Task to complete> Check every line of the material below for "values". Give the number of lines that have it, and only that.

Recorded data>
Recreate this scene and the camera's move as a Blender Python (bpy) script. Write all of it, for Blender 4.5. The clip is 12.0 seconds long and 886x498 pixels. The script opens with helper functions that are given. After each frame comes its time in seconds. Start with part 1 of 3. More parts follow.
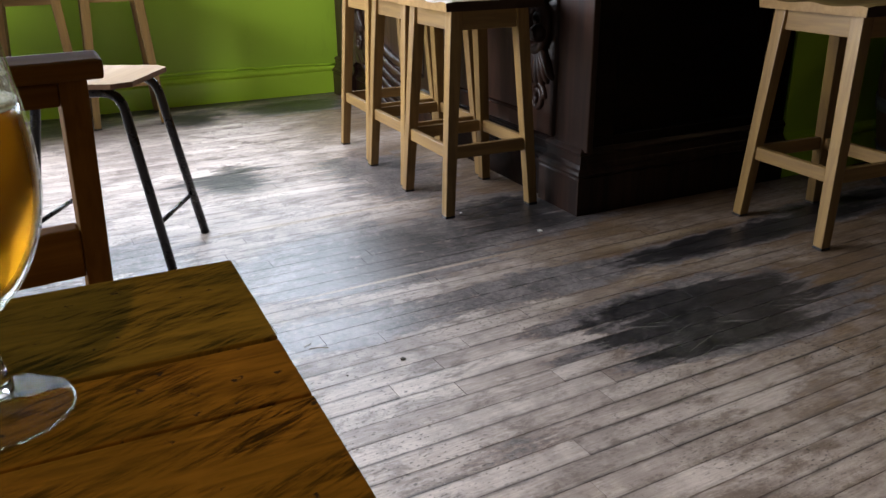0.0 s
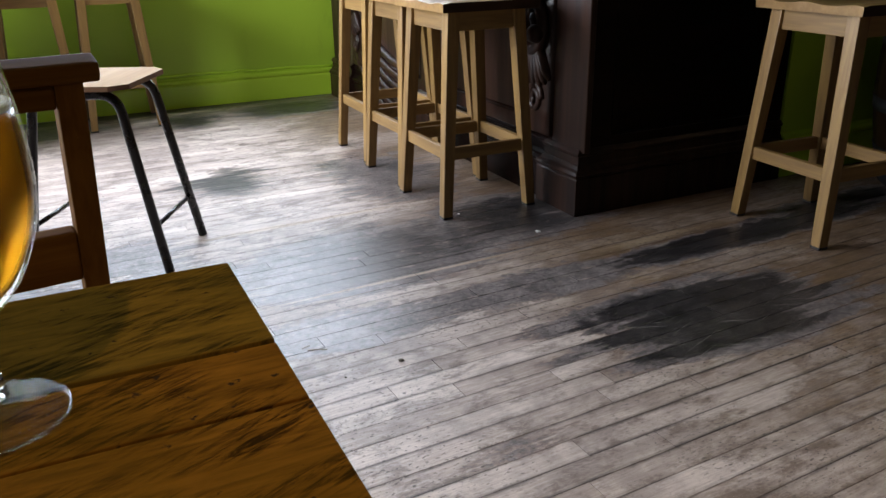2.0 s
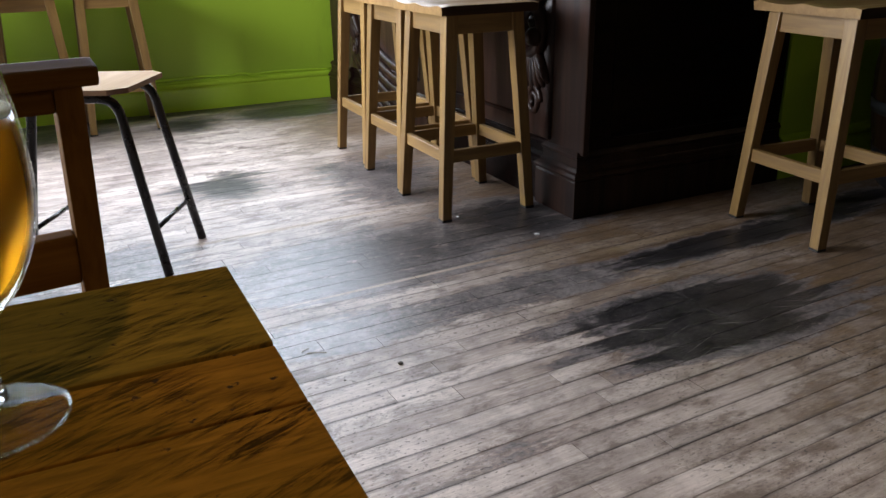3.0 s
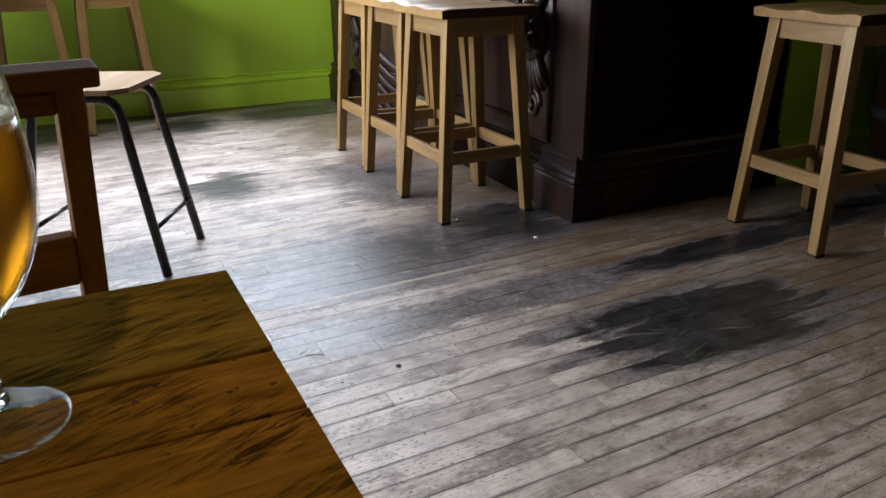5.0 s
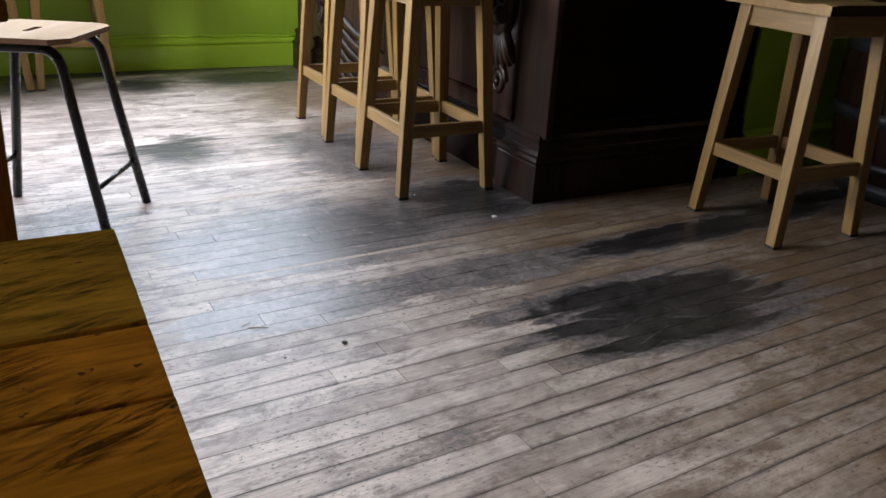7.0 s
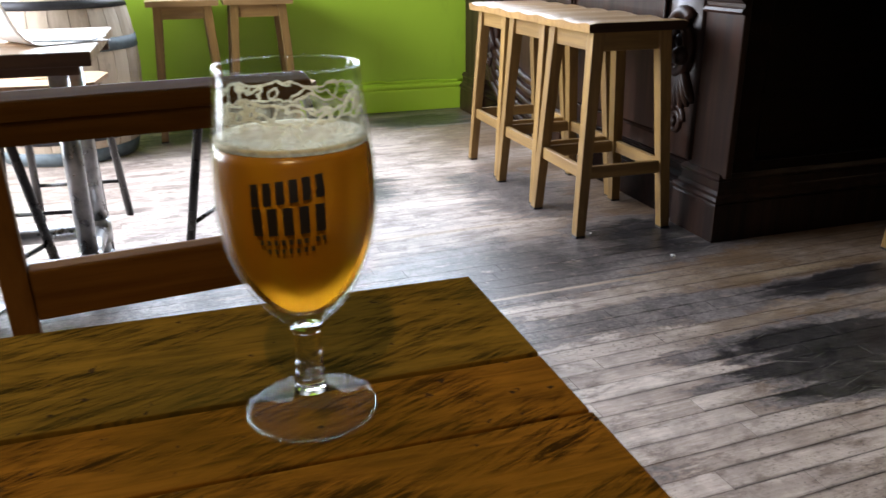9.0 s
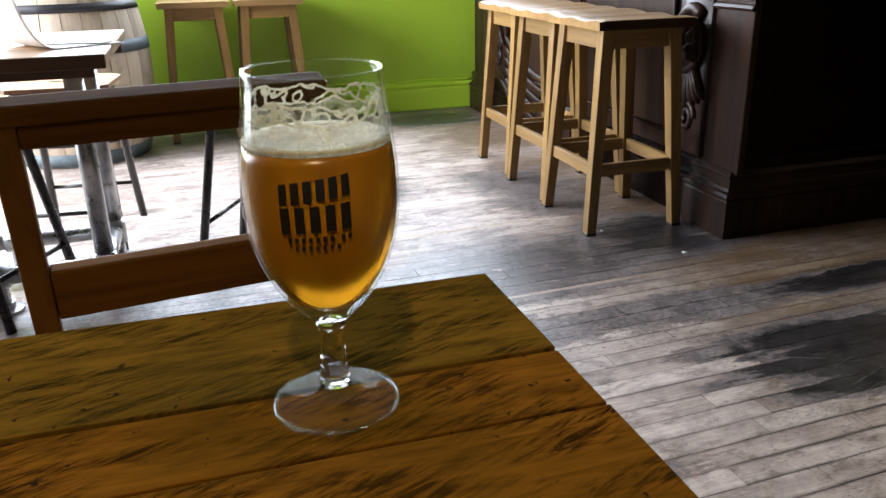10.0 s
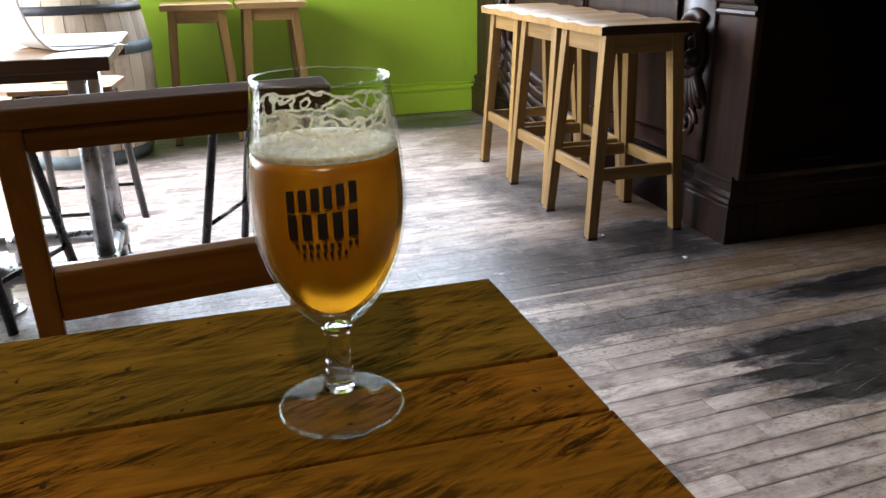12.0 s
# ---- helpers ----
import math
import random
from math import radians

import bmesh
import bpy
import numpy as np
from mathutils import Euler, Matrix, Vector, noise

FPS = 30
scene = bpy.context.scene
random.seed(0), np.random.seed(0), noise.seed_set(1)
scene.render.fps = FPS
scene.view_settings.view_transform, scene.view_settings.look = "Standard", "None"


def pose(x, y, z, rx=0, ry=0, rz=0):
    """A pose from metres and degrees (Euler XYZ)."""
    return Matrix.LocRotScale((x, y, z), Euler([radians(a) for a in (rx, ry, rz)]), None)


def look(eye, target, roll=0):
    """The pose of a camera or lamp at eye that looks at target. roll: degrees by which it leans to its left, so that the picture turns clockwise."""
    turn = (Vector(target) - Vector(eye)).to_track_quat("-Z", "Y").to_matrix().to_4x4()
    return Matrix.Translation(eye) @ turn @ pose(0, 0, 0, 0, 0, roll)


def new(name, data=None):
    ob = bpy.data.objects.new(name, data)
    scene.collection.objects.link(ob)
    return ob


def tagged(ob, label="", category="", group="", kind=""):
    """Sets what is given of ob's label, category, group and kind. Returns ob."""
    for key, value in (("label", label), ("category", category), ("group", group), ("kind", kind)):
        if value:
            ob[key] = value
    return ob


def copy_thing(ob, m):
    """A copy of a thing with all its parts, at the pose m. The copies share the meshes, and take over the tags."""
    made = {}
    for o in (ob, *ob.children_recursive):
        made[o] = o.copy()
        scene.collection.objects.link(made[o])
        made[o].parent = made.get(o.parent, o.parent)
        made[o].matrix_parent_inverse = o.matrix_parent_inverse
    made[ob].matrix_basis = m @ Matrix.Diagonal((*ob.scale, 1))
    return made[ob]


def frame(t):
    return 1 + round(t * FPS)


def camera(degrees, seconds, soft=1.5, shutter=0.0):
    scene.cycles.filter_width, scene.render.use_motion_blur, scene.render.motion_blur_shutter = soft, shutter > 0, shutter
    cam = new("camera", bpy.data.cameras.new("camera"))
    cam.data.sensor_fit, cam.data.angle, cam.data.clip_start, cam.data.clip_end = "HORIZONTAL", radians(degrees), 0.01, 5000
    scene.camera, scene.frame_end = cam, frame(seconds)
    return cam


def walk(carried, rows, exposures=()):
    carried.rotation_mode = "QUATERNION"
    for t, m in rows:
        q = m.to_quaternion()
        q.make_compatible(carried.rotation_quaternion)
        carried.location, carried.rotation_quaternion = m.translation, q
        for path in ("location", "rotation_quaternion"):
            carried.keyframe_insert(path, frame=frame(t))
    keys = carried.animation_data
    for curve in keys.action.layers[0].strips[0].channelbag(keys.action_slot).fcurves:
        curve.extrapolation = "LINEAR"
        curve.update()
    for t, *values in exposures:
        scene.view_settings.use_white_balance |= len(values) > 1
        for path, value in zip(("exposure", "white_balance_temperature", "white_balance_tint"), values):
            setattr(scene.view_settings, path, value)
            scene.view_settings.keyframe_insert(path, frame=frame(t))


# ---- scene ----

Output for this task> 3